The Americana revival movement is getting hard to ignore no matter what kind of music you prefer. It’s penetrating everything from mainstream rock to folk and country music, the latter of which can be found in its purest strain in the new EP Written in Whiskey by Larry Jay. Jay’s name first came onto my radar not too long ago when he released a string of singles ahead of this virginal record, and while I anticipated liking what I was going to hear out of this EP, I didn’t think I would be coming across a player as ready for the spotlight as he sounds in all four of these songs.
Larry Jay has a lot going for him – charisma, lyrical abilities, and a sense of kinship with the beat that even makes slower songs like “Blood” come off without a hitch, but chief among his best attributes has got to be his singing abilities. When this man starts to croon in “Saving Lives,” it’s as if there’s no one else in the world but artist and audience, building a relationship that could stand the test of time without fail. He’s intimate, and he doesn’t need an insular mix to make this mood his theme here.

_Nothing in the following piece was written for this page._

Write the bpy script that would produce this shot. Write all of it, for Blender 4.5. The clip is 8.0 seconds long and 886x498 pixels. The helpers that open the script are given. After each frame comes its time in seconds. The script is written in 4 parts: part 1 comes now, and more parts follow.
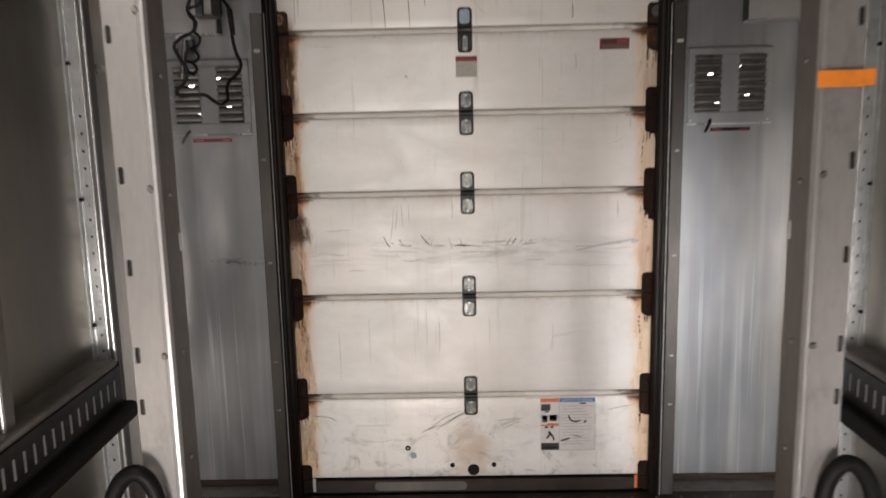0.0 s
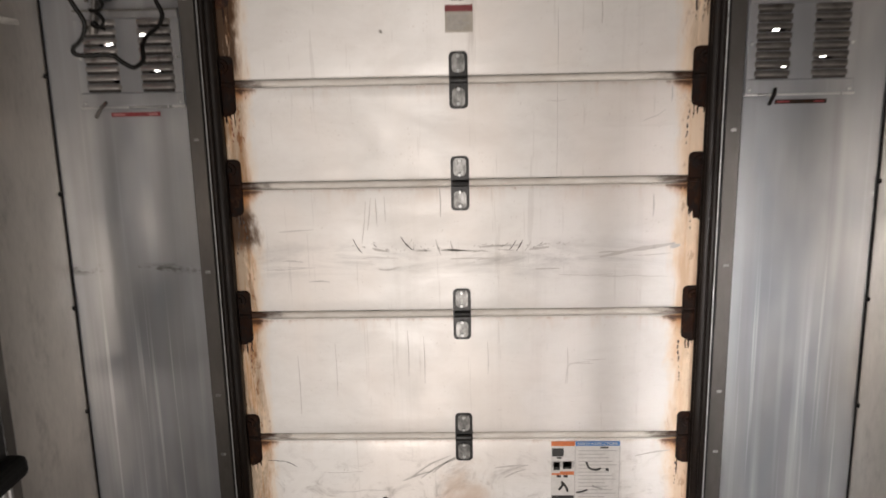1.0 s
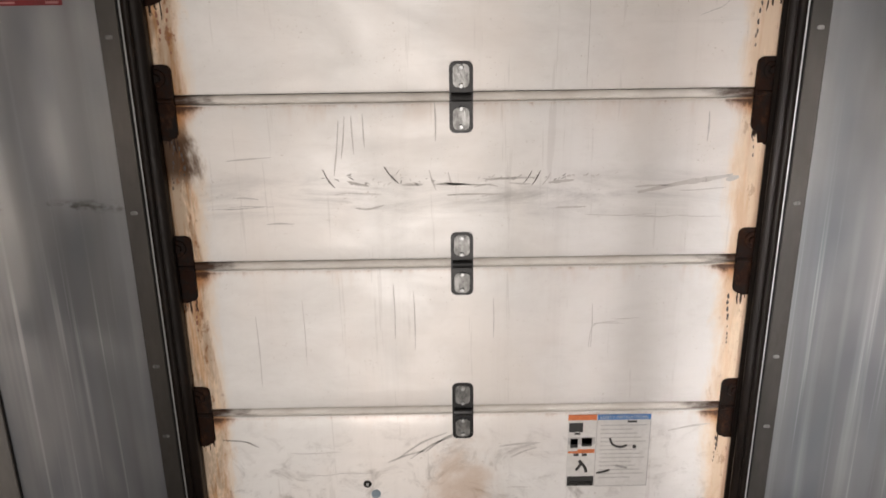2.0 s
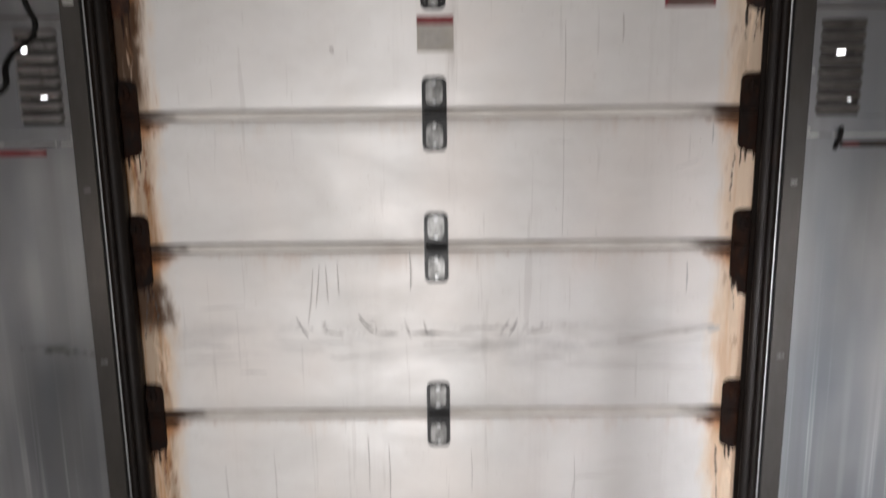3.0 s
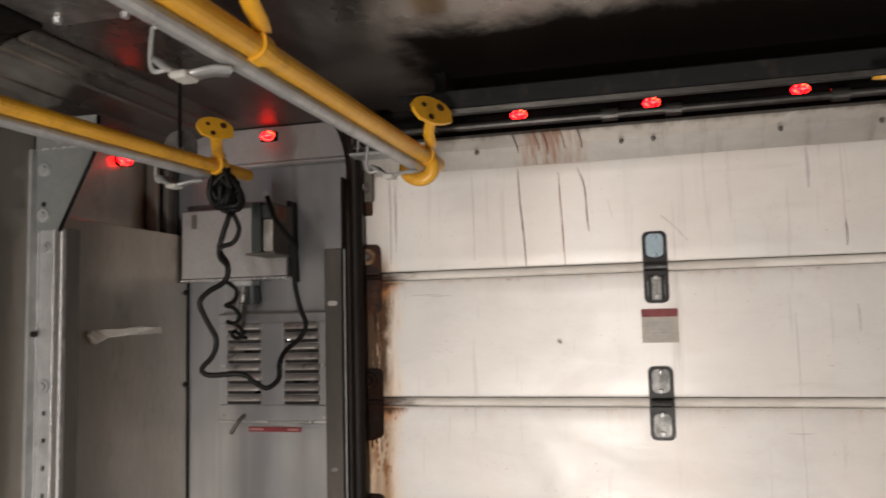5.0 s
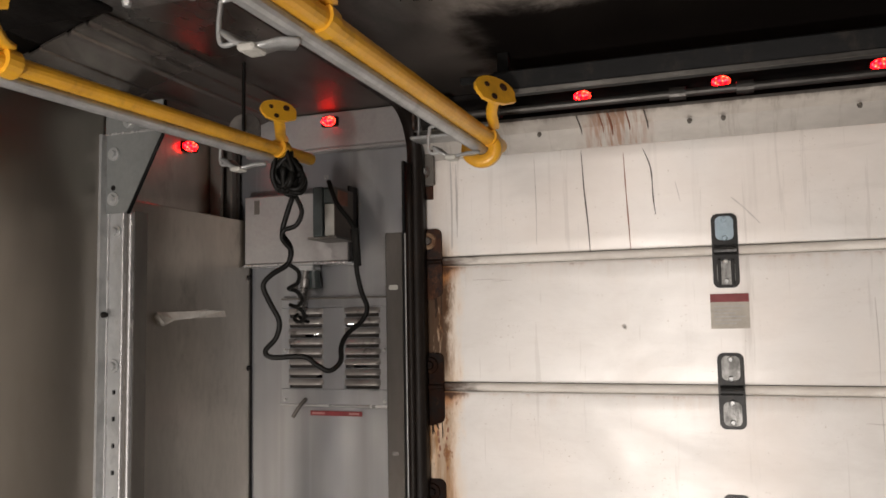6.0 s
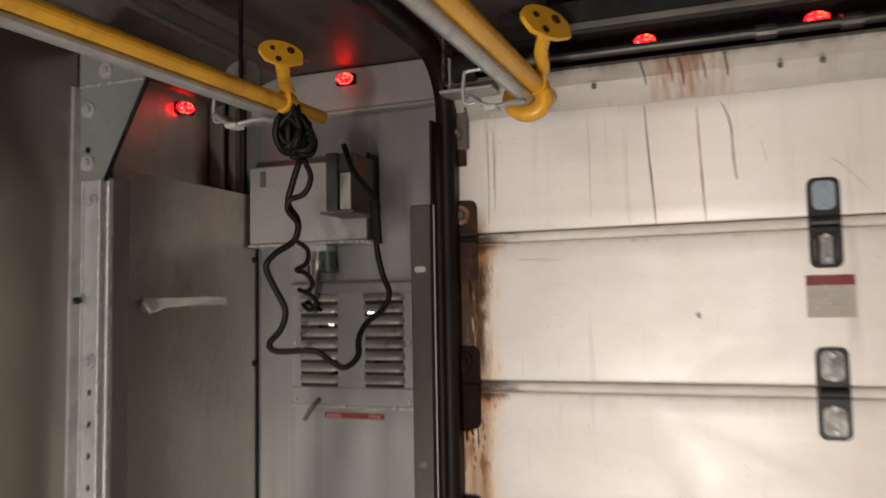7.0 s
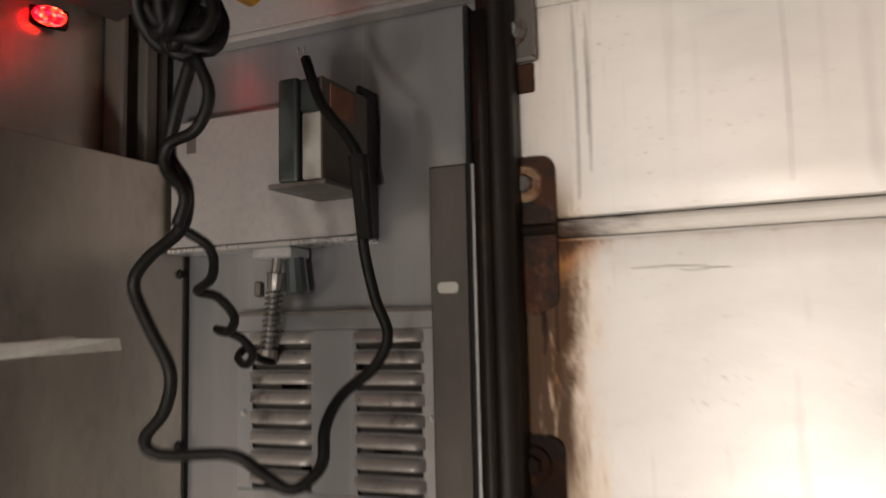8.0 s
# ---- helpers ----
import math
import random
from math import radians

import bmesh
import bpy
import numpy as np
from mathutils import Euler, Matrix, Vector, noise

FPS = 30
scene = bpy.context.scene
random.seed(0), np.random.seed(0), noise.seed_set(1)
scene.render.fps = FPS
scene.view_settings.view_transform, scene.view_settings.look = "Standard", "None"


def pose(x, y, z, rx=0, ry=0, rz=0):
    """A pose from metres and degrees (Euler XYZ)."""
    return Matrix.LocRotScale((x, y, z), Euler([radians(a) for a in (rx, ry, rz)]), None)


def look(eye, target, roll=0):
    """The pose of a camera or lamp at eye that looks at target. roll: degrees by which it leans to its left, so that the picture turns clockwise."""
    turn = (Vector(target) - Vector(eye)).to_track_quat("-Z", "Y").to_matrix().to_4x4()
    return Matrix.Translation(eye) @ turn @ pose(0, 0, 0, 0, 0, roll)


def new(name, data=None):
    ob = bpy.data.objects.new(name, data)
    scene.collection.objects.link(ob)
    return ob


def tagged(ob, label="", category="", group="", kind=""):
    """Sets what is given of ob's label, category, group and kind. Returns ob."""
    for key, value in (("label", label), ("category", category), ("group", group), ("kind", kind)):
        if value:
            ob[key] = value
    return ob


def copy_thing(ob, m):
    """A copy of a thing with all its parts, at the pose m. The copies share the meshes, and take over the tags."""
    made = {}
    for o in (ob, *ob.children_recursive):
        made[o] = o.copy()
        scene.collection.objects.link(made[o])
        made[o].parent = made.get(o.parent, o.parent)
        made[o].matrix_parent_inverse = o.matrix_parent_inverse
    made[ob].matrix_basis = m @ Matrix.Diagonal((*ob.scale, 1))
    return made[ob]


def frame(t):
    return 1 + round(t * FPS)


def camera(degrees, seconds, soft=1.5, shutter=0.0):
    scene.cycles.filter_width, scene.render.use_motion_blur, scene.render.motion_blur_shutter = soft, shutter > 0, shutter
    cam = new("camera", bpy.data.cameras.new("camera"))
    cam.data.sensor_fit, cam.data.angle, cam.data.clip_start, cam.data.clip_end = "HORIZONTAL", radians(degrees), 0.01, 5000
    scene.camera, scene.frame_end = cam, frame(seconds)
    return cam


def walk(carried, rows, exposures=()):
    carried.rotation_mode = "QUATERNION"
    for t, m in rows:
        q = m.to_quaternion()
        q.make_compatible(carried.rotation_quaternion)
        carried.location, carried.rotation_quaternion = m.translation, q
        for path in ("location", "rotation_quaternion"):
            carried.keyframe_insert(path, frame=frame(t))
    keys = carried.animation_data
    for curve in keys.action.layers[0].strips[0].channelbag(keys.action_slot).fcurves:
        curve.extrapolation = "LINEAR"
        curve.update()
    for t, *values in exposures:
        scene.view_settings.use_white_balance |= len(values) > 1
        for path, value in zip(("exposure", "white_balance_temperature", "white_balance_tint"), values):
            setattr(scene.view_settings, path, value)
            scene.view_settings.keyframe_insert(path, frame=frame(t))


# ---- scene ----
cam = camera(58.7, 8.0, soft=1.6, shutter=0.5)
PATH = [
    (0, (0.083, -0.135, 1.474), (0.044, 1.834, 1.129), -1.3),
    (0.2, (0.085, 0.003, 1.468), (0.03, 1.964, 1.077), -1.9),
    (0.3, (0.096, 0.068, 1.464), (0.032, 2.025, 1.054), -2.2),
    (0.4, (0.109, 0.145, 1.453), (0.042, 2.1, 1.035), -2.5),
    (0.5, (0.097, 0.225, 1.462), (0.045, 2.178, 1.034), -2.7),
    (0.8, (0.106, 0.426, 1.429), (0.068, 2.389, 1.049), -1.8),
    (1, (0.144, 0.546, 1.469), (0.08, 2.499, 1.046), -1.2),
    (1.2, (0.129, 0.667, 1.46), (0.087, 2.614, 1.005), -0.4),
    (1.5, (0.077, 0.853, 1.421), (0.076, 2.779, 0.881), -0.4),
    (1.7, (0.055, 0.975, 1.412), (0.068, 2.868, 0.768), -0.7),
    (2.8, (0.14, 1.122, 1.425), (0.129, 3.054, 0.909), -0.9),
    (3, (0.152, 1.12, 1.516), (0.136, 3.081, 1.12), -0.7),
    (3.2, (0.157, 1.107, 1.523), (0.143, 3.096, 1.311), -0.6),
    (3.5, (0.162, 1.097, 1.606), (0.153, 3.094, 1.497), -0.8),
    (4, (0.163, 1.075, 1.644), (0.072, 3.073, 1.684), -1.3),
    (4.5, (0.142, 1.06, 1.696), (-0.175, 3.032, 1.794), -2.0),
    (5, (0.115, 1.044, 1.663), (-0.396, 2.97, 1.84), -1.4),
    (6.3, (0.09, 1.077, 1.637), (-0.569, 2.959, 1.791), -1.0),
    (6.5, (0.084, 1.109, 1.635), (-0.588, 2.989, 1.762), -1.0),
    (6.8, (0.035, 1.208, 1.634), (-0.658, 3.081, 1.746), -0.9),
    (7, (-0.027, 1.33, 1.628), (-0.727, 3.197, 1.776), -1.0),
    (7.3, (-0.133, 1.556, 1.63), (-0.838, 3.415, 1.844), -0.9),
    (7.5, (-0.191, 1.684, 1.668), (-0.888, 3.551, 1.839), -1.6),
    (7.8, (-0.25, 1.941, 1.629), (-1.029, 3.77, 1.848), -0.5),
    (8, (-0.305, 2.063, 1.666), (-1.111, 3.883, 1.862), -1.3),
]
walk(cam, [(t, look(eye, target, roll)) for t, eye, target, roll in PATH],
     exposures=[(0.0, -0.66, 6400, 12), (0.5, -0.53, 6700, 14), (1.0, -0.34, 6500, 13), (1.7, -0.32, 6500, 13), (2.8, -0.48, 6000, 11), (3.5, -0.34, 5980, 11),
                (4.0, -0.14, 6550, 13), (5.0, -0.05, 6500, 12), (6.5, 0.00, 6600, 13), (7.0, -0.10, 6750, 13), (7.5, -0.07, 6850, 14), (8.0, 0.10, 6800, 13)])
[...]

The backing band giving Jay some assistance in this record deserves plenty of credit on its own, especially in songs like the title track and the spellbinding opener “Bad Ass Beautiful.” They’re able to keep up the blue-collar country aesthetic without sounding overly mechanical in their performance, which is a lot harder than it might sound on paper. The chemistry is top-notch, but it’s also not distracting us from the poetic narrative that our singer is so artfully trying to present both in and between the verses he’s serenading us with in Written in Whiskey.

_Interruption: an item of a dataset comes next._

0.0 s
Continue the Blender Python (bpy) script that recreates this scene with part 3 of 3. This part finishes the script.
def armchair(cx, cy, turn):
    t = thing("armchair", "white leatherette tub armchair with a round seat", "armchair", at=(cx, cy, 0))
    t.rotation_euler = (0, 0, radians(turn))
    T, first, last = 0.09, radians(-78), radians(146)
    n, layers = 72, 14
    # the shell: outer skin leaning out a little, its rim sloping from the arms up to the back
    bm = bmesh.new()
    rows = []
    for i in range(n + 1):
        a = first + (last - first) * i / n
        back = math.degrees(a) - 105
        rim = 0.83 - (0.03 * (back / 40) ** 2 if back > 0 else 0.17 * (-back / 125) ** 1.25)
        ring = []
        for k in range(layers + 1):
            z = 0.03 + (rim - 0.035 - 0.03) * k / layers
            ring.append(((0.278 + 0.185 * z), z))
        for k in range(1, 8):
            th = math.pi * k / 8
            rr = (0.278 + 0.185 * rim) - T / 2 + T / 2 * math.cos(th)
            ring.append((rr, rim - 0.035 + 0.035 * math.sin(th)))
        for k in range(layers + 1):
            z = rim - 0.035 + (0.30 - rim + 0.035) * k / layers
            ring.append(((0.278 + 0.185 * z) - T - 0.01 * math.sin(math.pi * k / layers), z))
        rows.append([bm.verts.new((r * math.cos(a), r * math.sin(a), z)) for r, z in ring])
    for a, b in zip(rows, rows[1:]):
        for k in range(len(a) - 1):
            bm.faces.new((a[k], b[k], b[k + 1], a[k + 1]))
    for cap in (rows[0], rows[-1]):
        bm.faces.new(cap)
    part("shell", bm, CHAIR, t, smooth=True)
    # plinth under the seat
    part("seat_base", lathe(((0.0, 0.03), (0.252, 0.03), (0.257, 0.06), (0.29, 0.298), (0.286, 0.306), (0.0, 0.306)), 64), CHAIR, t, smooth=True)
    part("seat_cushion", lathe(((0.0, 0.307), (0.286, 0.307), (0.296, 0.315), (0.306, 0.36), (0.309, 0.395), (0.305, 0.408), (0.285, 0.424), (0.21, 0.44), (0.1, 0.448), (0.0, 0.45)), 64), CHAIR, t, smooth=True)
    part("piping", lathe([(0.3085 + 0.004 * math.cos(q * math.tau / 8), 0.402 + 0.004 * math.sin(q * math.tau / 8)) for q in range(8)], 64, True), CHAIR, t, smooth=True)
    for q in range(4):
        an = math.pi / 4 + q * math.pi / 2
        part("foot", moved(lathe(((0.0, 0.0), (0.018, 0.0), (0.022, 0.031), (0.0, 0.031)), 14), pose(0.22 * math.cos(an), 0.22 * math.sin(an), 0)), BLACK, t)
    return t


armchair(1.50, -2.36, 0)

Of all the new EPs that I’ve listened to in this genre over the past four months, I think this qualifies as a definite must-listen for country music fans and especially those with a taste for the bucolic this season. Instead of following the status quo with his debut record, Larry Jay is being a little adventurous with both his choice of material as well as the persona he’s offering up to us as his own, and no matter what he does in or outside of the studio for his next project, I hope he sticks with this highly accessible, generally likable attitude.